Berdasarkan makna etimologisnya, batik dalam Bahasa Jawa berarti ‘amba lan titik’. Secara harfiah dalam Bahasa Indonesia, batik adalah menulis dan memberi titik-titik. Dua teknik itu pula yang menjadi dasar karya cipta sebuah batik.
Itulah mengapa, mayoritas die-hard fans batik menolak mengakui ‘batik print’ atau ‘batik pabrikan’ sebagai batik yang sesungguhnya. Sebab, yang disebut dengan batik sejatinya adalah yang melalui proses rumit menulis dan menitik. Begitulah kira-kira.

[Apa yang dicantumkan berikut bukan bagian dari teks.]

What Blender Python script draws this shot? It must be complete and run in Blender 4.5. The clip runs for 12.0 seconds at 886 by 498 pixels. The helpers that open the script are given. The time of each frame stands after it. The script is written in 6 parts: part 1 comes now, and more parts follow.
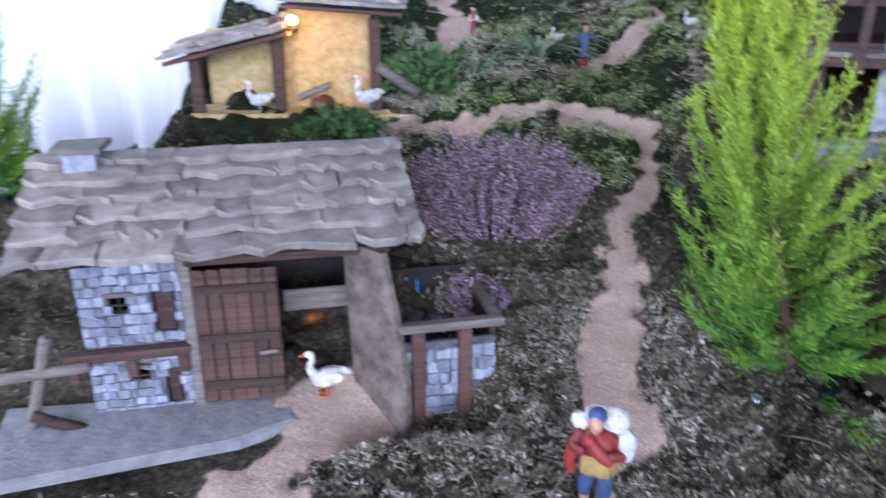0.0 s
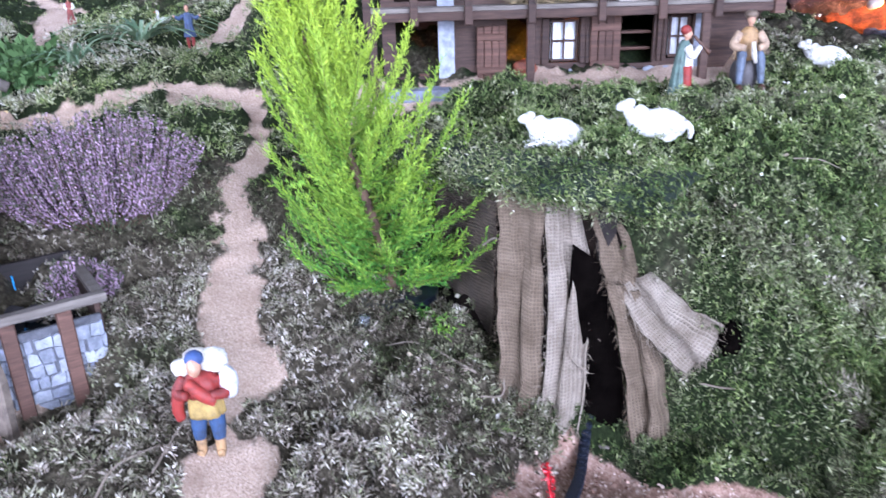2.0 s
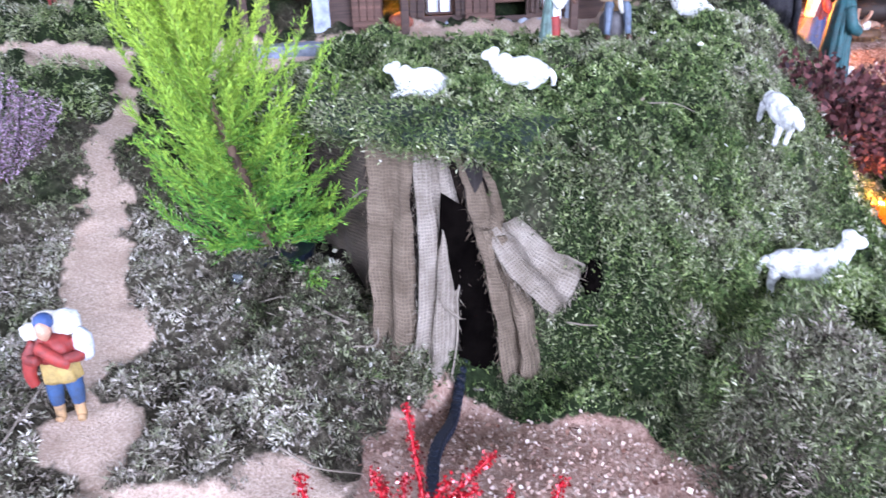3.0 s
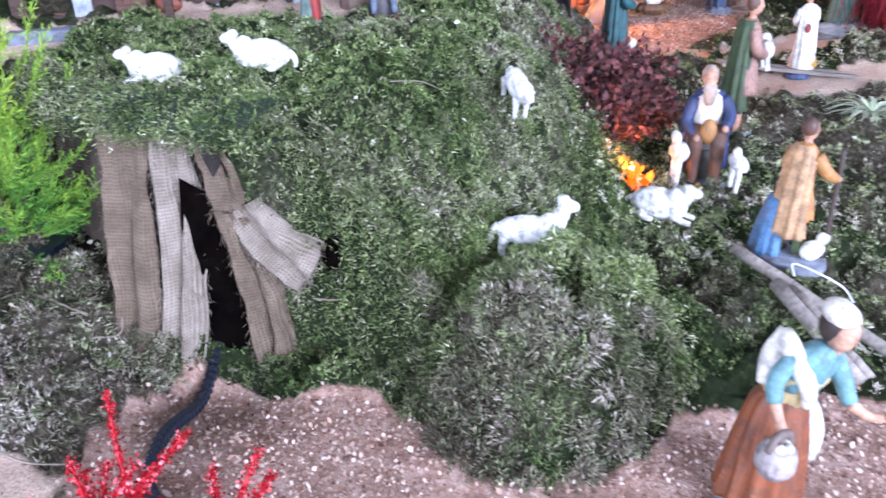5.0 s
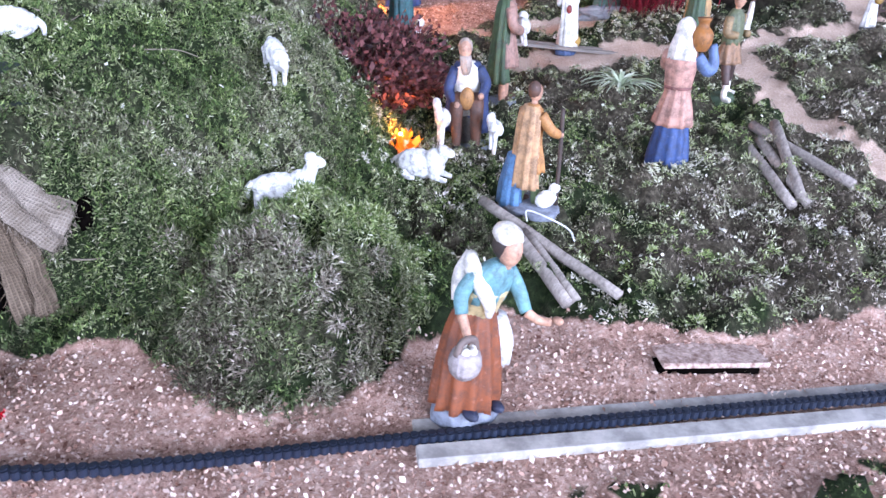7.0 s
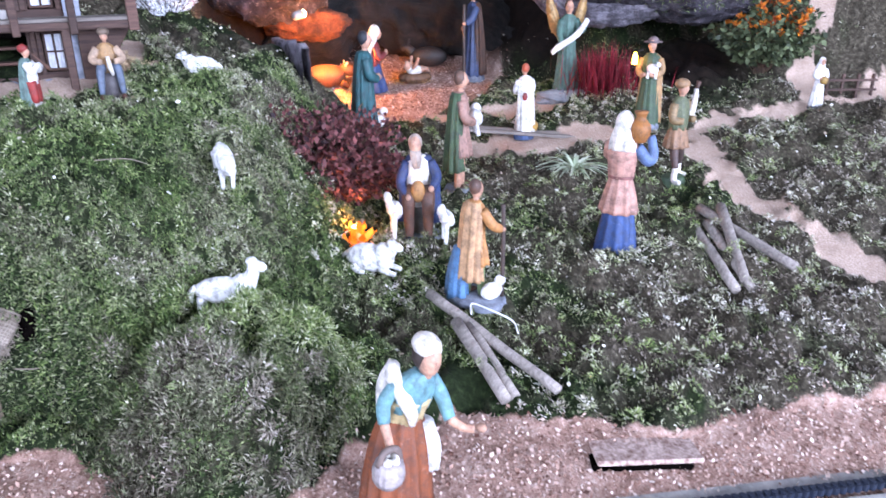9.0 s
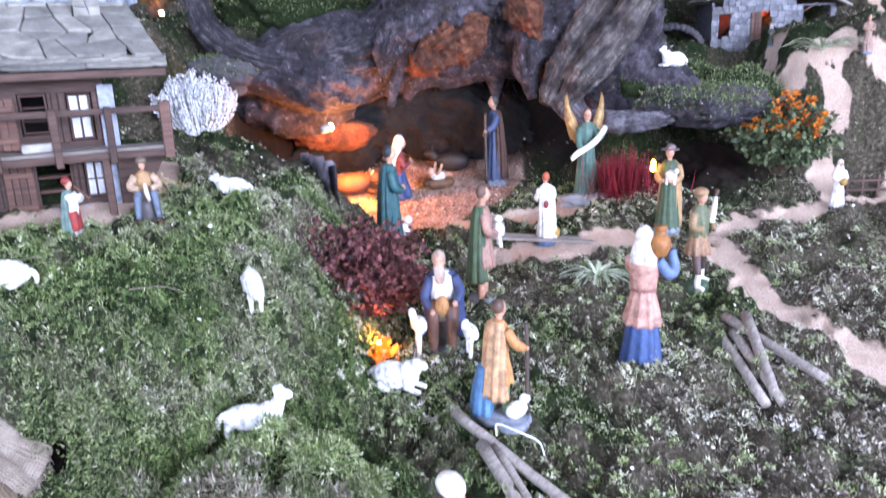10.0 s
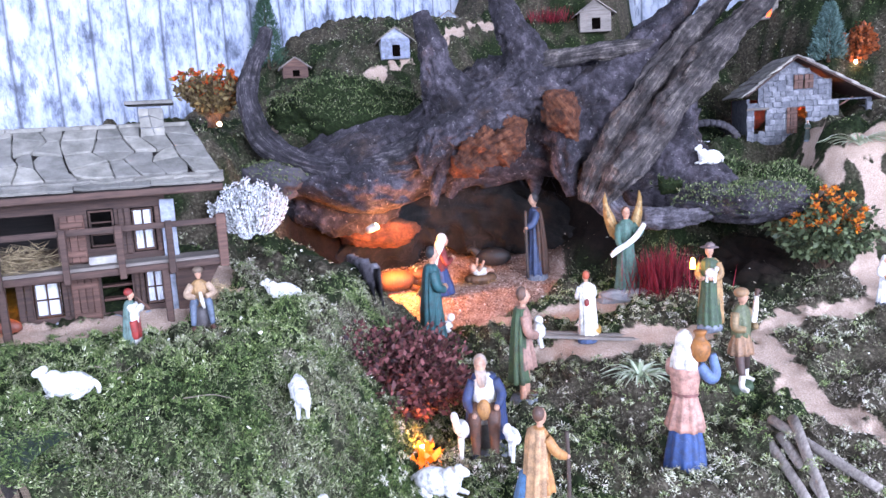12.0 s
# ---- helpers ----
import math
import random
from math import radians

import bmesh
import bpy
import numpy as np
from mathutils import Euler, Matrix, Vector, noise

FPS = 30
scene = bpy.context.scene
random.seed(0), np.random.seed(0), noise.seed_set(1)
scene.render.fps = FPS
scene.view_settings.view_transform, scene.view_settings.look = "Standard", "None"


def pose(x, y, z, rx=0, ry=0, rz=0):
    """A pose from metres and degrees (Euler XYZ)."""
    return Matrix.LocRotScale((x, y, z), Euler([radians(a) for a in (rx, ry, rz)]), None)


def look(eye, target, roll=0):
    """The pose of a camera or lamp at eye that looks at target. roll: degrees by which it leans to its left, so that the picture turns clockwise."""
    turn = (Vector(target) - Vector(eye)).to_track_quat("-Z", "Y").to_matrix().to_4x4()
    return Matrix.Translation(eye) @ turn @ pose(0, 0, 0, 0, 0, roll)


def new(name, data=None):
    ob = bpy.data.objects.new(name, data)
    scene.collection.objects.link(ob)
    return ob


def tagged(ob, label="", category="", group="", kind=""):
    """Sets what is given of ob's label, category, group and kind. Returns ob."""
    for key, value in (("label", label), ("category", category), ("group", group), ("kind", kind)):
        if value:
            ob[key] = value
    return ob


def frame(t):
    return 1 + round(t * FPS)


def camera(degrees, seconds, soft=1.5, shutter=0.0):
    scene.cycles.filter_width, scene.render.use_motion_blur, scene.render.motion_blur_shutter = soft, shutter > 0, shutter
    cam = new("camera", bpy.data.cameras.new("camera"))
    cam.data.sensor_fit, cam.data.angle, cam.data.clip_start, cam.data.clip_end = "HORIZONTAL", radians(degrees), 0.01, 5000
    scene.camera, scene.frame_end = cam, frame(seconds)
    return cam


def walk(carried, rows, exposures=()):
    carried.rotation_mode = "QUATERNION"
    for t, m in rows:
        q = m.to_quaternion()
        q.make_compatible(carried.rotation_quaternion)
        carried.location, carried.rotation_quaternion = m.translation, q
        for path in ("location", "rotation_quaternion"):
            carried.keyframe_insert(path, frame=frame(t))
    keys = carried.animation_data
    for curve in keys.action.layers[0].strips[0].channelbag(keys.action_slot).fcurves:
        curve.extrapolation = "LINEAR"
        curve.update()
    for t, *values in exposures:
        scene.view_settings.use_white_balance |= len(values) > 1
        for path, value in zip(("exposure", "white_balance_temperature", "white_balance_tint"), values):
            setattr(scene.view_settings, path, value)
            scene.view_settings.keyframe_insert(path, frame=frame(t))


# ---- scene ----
cam = camera(62.1, 12.0, shutter=0.5)
PATH = [
    (0, (-0.005, -0.009, 0.568), (0.004, 1.858, -0.15), 0.0),
    (0.5, (0.013, -0.003, 0.53), (0.317, 1.84, -0.185), -1.5),
    (1, (0.069, -0.027, 0.524), (0.634, 1.755, -0.189), -2.9),
    (1.5, (0.099, -0.06, 0.531), (0.83, 1.661, -0.179), -2.2),
    (2, (0.104, -0.084, 0.524), (0.854, 1.625, -0.195), -1.8),
    (2.5, (0.128, -0.105, 0.511), (0.994, 1.522, -0.267), -1.4),
    (3, (0.147, -0.117, 0.506), (1.071, 1.465, -0.299), -1.6),
    (3.5, (0.178, -0.131, 0.496), (1.173, 1.39, -0.339), -2.2),
    (3.7, (0.195, -0.141, 0.501), (1.213, 1.363, -0.337), -2.1),
    (5.3, (0.277, -0.255, 0.511), (1.461, 1.104, -0.356), -1.3),
    (5.5, (0.278, -0.272, 0.508), (1.505, 1.049, -0.357), -1.2),
    (6, (0.288, -0.299, 0.5), (1.63, 0.908, -0.362), 0.8),
    (6.5, (0.286, -0.345, 0.513), (1.742, 0.757, -0.304), 1.2),
    (7, (0.306, -0.383, 0.501), (1.685, 0.762, -0.386), 1.0),
    (7.2, (0.313, -0.4, 0.508), (1.686, 0.779, -0.344), 0.8),
    (8.8, (0.352, -0.442, 0.546), (1.791, 0.729, -0.204), -0.3),
    (9, (0.354, -0.439, 0.552), (1.783, 0.75, -0.186), -0.4),
    (9.5, (0.357, -0.436, 0.573), (1.78, 0.8, -0.097), -1.1),
    (10, (0.36, -0.443, 0.607), (1.797, 0.845, 0.081), -2.0),
    (10.5, (0.356, -0.452, 0.631), (1.792, 0.871, 0.199), -2.4),
    (11, (0.352, -0.459, 0.643), (1.767, 0.903, 0.265), -2.9),
    (11.5, (0.35, -0.468, 0.654), (1.754, 0.92, 0.333), -3.1),
    (12, (0.346, -0.468, 0.655), (1.739, 0.933, 0.346), -3.2),
]
walk(cam, [(t, look(eye, target, roll)) for t, eye, target, roll in PATH],
     [(0, -0.52), (0.5, -0.52), (1, -0.12), (1.5, 0.22), (3, 0.32), (5.5, 0.19), (7, 0.09), (9, 0.12), (10, 0.33), (11, 0.36), (12, 0.28)])

# ---- world, light, exposure ----
world = bpy.data.worlds.new("sky")
scene.world = world
world.use_nodes = True
wn = world.node_tree
sky = wn.nodes.new("ShaderNodeTexSky")
sky.sky_type, sky.sun_disc, sky.sun_elevation, sky.sun_rotation = "NISHITA", False, radians(40), radians(200)
wn.links.new(sky.outputs[0], wn.nodes["Background"].inputs[0])
wn.nodes["Background"].inputs[1].default_value = 0.12


def window_light(name, at, target, w, h, watts, colour):
    """Daylight in a window's opening."""
    data = bpy.data.lights.new(name, "AREA")
    data.shape, data.size, data.size_y, data.energy, data.color = "RECTANGLE", w, h, watts, colour
    ob = new(name, data)
    ob.matrix_world = look(at, target)
    return ob


def bulb_light(name, at, watts, colour, radius=0.006):
    data = bpy.data.lights.new(name, "POINT")
    data.energy, data.color, data.shadow_soft_size = watts, colour, radius
    ob = new(name, data)
    ob.location = at
    return ob


DAY = (0.735, 0.822, 1.18)
window_light("daylight_behind", (0.3, -4.9, 1.40), (0.9, 0.6, 0.5), 4.6, 1.9, 740, DAY)
window_light("daylight_side", (-3.5, 0.0, 1.40), (0.8, 0.6, 0.5), 3.4, 1.8, 240, DAY)
window_light("daylight_curtain", (-0.95, 1.93, 0.95), (-0.95, 0.5, 0.75), 1.3, 1.3, 20, DAY)
WARM = (1.0, 0.30, 0.05)
bulb_light("stable_glow", (1.560, 0.935, 0.345), 7.0, WARM)
bulb_light("campfire_glow", (1.108, 0.382, 0.158), 0.55, WARM)
bulb_light("shed_glow", (-0.243, 1.232, 0.47), 0.35, (1.0, 0.42, 0.10))
bulb_light("chalet_glow", (0.70, 0.97, 0.42), 0.45, WARM)
bulb_light("cottage_glow", (2.655, 0.30, 0.67), 0.55, (1.0, 0.22, 0.05))
bulb_light("orange_shrub_glow", (1.315, 1.315, 0.715), 0.05, WARM)
bulb_light("hillside_glow", (2.80, 0.23, 0.80), 0.05, WARM)
bulb_light("barn_glow", (-0.16, 0.80, 0.17), 0.02, WARM)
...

Nah, akibat rumitnya proses pembuatan, pemaknaan filosofis, bahan, serta syarat dan prasyarat tradisional lain untuk menghasilkan karya batik yang sesuai pakem, tidak heran apabila harga selipat kain batik berkualitas begitu melangit.
Harus diakui, sandang batik ‘asli’ yang dibanderol sangat mahal masih tidak terjangkau oleh banyak kalangan di Tanah Air. Sesekali, cobalah tengok harga selembar syal batik tulis di gerai batik premium. Minimal, harganya bisa mencapai Rp3,49 juta per helai.
Dari situ, lahirlah industri tekstil yang menyadur motif tradisional batik untuk diproduksi massal, agar harganya lebih terjangkau mulai Rp50.000-Rp200.000. Tekstil bercorak batik itu banyak dijumpai di Thamrin City, Tanah Abang, Plaza Semanggi, dan sebagainya.
Sebenarnya, ada beberapa tempat yang menjual batik premium. Mulai dari Danar Hadi, Iwan Tirta Private Col lection, Batik Keris, hingga Parang Kencana, Alleira, Batik Chic, dan lainnya. Akan tetapi, jika diperhatikan, rerata gerai batik di mal cenderung sepi pengunjung.